_GIVEN INFORMATION_
## begin

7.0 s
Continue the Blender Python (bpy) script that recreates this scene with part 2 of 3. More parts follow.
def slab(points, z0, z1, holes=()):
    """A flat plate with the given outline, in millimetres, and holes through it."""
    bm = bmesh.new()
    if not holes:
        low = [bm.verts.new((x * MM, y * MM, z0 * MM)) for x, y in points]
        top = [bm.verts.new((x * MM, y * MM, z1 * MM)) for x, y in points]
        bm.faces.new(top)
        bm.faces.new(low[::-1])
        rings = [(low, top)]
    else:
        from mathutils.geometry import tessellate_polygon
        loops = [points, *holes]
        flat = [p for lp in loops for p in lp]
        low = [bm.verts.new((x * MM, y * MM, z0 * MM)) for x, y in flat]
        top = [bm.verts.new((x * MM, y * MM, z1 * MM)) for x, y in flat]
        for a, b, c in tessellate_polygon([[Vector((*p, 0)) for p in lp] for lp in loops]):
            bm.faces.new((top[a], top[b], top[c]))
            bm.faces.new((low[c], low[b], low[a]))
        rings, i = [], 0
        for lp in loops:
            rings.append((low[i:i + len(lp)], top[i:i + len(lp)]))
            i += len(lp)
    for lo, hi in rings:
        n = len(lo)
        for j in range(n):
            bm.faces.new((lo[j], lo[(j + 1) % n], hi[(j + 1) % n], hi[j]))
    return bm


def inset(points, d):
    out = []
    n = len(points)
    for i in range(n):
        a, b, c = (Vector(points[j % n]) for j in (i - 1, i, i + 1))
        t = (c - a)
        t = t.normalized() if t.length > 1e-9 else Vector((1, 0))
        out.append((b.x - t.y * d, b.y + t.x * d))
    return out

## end

_WRITTEN PROBLEM_
Reproduce the material precisely, including every line.

_EXERCISE ANSWER_
7.0 s
Continue the Blender Python (bpy) script that recreates this scene with part 2 of 3. More parts follow.
def slab(points, z0, z1, holes=()):
    """A flat plate with the given outline, in millimetres, and holes through it."""
    bm = bmesh.new()
    if not holes:
        low = [bm.verts.new((x * MM, y * MM, z0 * MM)) for x, y in points]
        top = [bm.verts.new((x * MM, y * MM, z1 * MM)) for x, y in points]
        bm.faces.new(top)
        bm.faces.new(low[::-1])
        rings = [(low, top)]
    else:
        from mathutils.geometry import tessellate_polygon
        loops = [points, *holes]
        flat = [p for lp in loops for p in lp]
        low = [bm.verts.new((x * MM, y * MM, z0 * MM)) for x, y in flat]
        top = [bm.verts.new((x * MM, y * MM, z1 * MM)) for x, y in flat]
        for a, b, c in tessellate_polygon([[Vector((*p, 0)) for p in lp] for lp in loops]):
            bm.faces.new((top[a], top[b], top[c]))
            bm.faces.new((low[c], low[b], low[a]))
        rings, i = [], 0
        for lp in loops:
            rings.append((low[i:i + len(lp)], top[i:i + len(lp)]))
            i += len(lp)
    for lo, hi in rings:
        n = len(lo)
        for j in range(n):
            bm.faces.new((lo[j], lo[(j + 1) % n], hi[(j + 1) % n], hi[j]))
    return bm


def inset(points, d):
    out = []
    n = len(points)
    for i in range(n):
        a, b, c = (Vector(points[j % n]) for j in (i - 1, i, i + 1))
        t = (c - a)
        t = t.normalized() if t.length > 1e-9 else Vector((1, 0))
        out.append((b.x - t.y * d, b.y + t.x * d))
    return out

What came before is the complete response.